Illegal stamps have been defined by the
General Meeting of the AMDP (Worldwide Association for Philately
Expansion), during its second meeting (October 6, 2000) as illegal
issues by territories having no right in issuing stamps, or forged
issues produced by defrauders in the name of an authority having the
right to issue stamps, with the intention of cheating collectors. Examples
- a typicel example is the "omnibus" set Bénin/Congo/Timor.
The U.P.U. (Universal
Postal Union) fights these pirate issues and regularly publishes related circulars. That is also the reason for the creation of the WNS, the authentic postal stamps numbering system of the U.P.U. members.
How to recognize forged stamps?
The most difficult when a stamp is produced is to make a regular
perforation, mainly in the stamps corners. Harrow perforations or comb
ones need expensive hardware and are not profitable for the
forgers. They prefer use perforation in line, from which result these
shifts in the corners:
You can see
very well on the above sheet the shift of the perforations in the
corners of the stamp. Assuming that the Tanzania official stamps do not
have this problem, it can be concluded that this shhet is false.

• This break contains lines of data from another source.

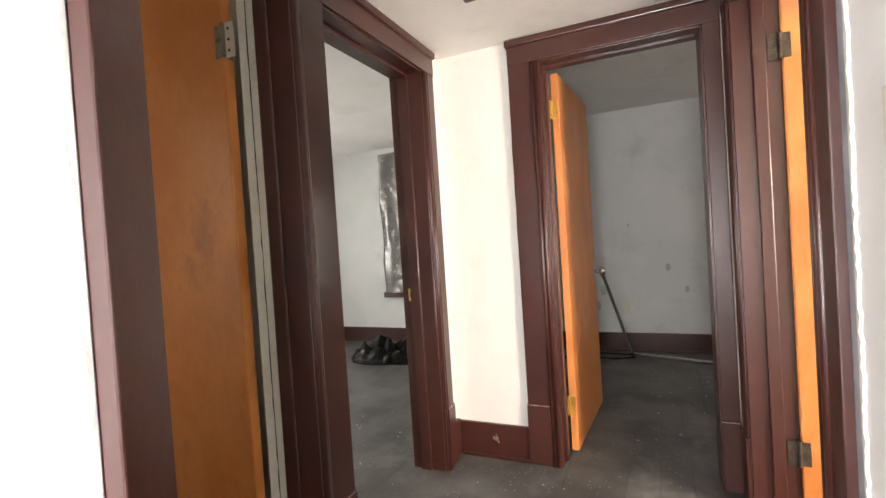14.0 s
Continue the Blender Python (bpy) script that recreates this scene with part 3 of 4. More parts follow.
ang = math.degrees(math.atan2(DB.y - DA.y, DB.x - DA.x))
u = (DB - DA).normalized()
o1 = DA + u * 0.09
HD = 2.355 - HALL
doorway("door_1", (o1.x, o1.y, HALL), ang, 0.795, HD, 0.13, TOP - HALL, "dark maroon glossy door frame in the slanted wall", left=0.099, right=0.10, back_cream=True, sill=True, plain=-1)
doorway("door_2", (2.105, NORTH2, HALL), 0, 0.745, HD, 0.16, TOP - HALL, "dark maroon glossy door frame, its door open", left=0.125, right=0.12, plain=-1)
doorway("door_3", (EAST, 0.938, HALL), -90, 0.68, HD, 0.14, TOP - HALL, "dark maroon glossy door frame with an open door", left=0.156, right=0.072, plain=1, bare=1)
doorway("door_4", (2.885, SOUTH, HALL), 180, 0.96, HD, 0.14, TOP - HALL, "dark maroon door frame with chipped wall edge", left=0.11, right=0.115)
door_leaf("veneer_door", (1.738, 1.537, HALL), 92, 0.74, 1.95, "orange varnished veneer door standing open", knob=True, hinge_mat=OLDSTEEL, hinges=(0.275, 1.735), side=-1, pin=1)
door_leaf("veneer_door", (3.228, 0.922, HALL), -3.2, 0.76, 1.955, "orange varnished veneer door with brass hinges, open", hinges=(0.25, 1.77), side=-1, pin=1)
door_leaf("veneer_door", (2.868, 0.0205, HALL), -93, 0.86, 1.955, "orange varnished veneer door with an old hinge, open", hinge_mat=DARKHINGE, side=1)


# ---- small structure helpers ----
walls = {o.name: o for o in scene.objects if o.name.startswith("wall_")}

# torn blue paint and white filler on the plaster wall
west = walls["wall_west"]
blue = [(-0.90, 0.62), (-0.60, 0.42), (-0.555, 0.24), (-0.545, 0.170), (-0.40, 0.163), (-0.335, 0.178), (-0.178, 0.178), (-0.196, 0.318), (-0.10, 0.345),
        (-0.030, 0.372), (-0.020, 0.49), (0.03, 0.56), (0.100, 0.668), (0.125, 0.9), (0.13, TOP - 0.02), (-1.3, TOP - 0.02), (-1.3, 0.9)]
part("blue_paint", prism(jagged(blue, 0.013, 0.0055, 3), "x", LW + 0.0002, LW + 0.0022), BLUE, west, "torn layer of pale blue paint")
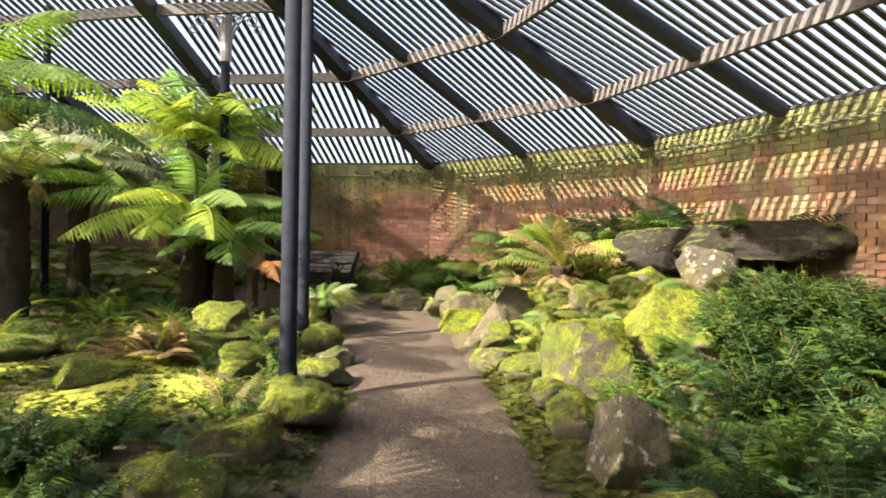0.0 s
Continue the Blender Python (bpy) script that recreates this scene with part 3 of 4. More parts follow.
# ---------------------------------------------------------------- tree ferns
tree_fern(-3.95, 10.86, 1.70, 2.1, 30, ["fine_fresh", "fine_bright"], 1, "bright green tree fern with a short shaggy trunk", 0.17, dead=0, flat=0.55, trimmed=((80, 62, 0.52), (168, 52, 0.45), (94, 30, 0.5)))
tree_fern(-4.05, 11.2, 2.80, 2.05, 32, ["fine_bright", "fine_fresh", "fine_bright"], 2, "tall tree fern with a sunlit crown beside a post", 0.14, dead=1, trimmed=((70, 50, 0.75), (158, 48, 0.5)))
tree_fern(-3.35, 10.5, 1.30, 1.3, 18, ["fine_green", "fine_fresh"], 3, "young tree fern crowding the foot of taller ones", 0.13, dead=0, flat=0.5, skew=-30, trimmed=((90, 70, 0.55), (25, 50, 0.88)))
tree_fern(-5.9, 9.4, 2.1, 1.3, 16, ["green", "olive"], 4, "tree fern with dark trunk in the shaded bed", 0.16)
tree_fern(-7.3, 8.6, 2.2, 1.6, 18, ["green"], 14, "tree fern with dark trunk in the shaded bed", 0.16)
tree_fern(-8.0, 10.2, 2.2, 1.3, 16, ["green", "silver"], 15, "tree fern with dark trunk in the shaded bed", 0.16)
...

When the postal administration has on another hand an official
philatelic web site, you can go to this site to check the legal issues
(for exampe, Tanzania web site is: http://www.posta.co.tz/philindex.htm).
If the country has a philatelic website, a link is put on its postal
administration logo at the top of the page dedicated to this country,
as for example:
And finally, auction sites like for example Delcampe try to survey this kind of stamps, so that they are clearly identified as cinderellas during the sales process.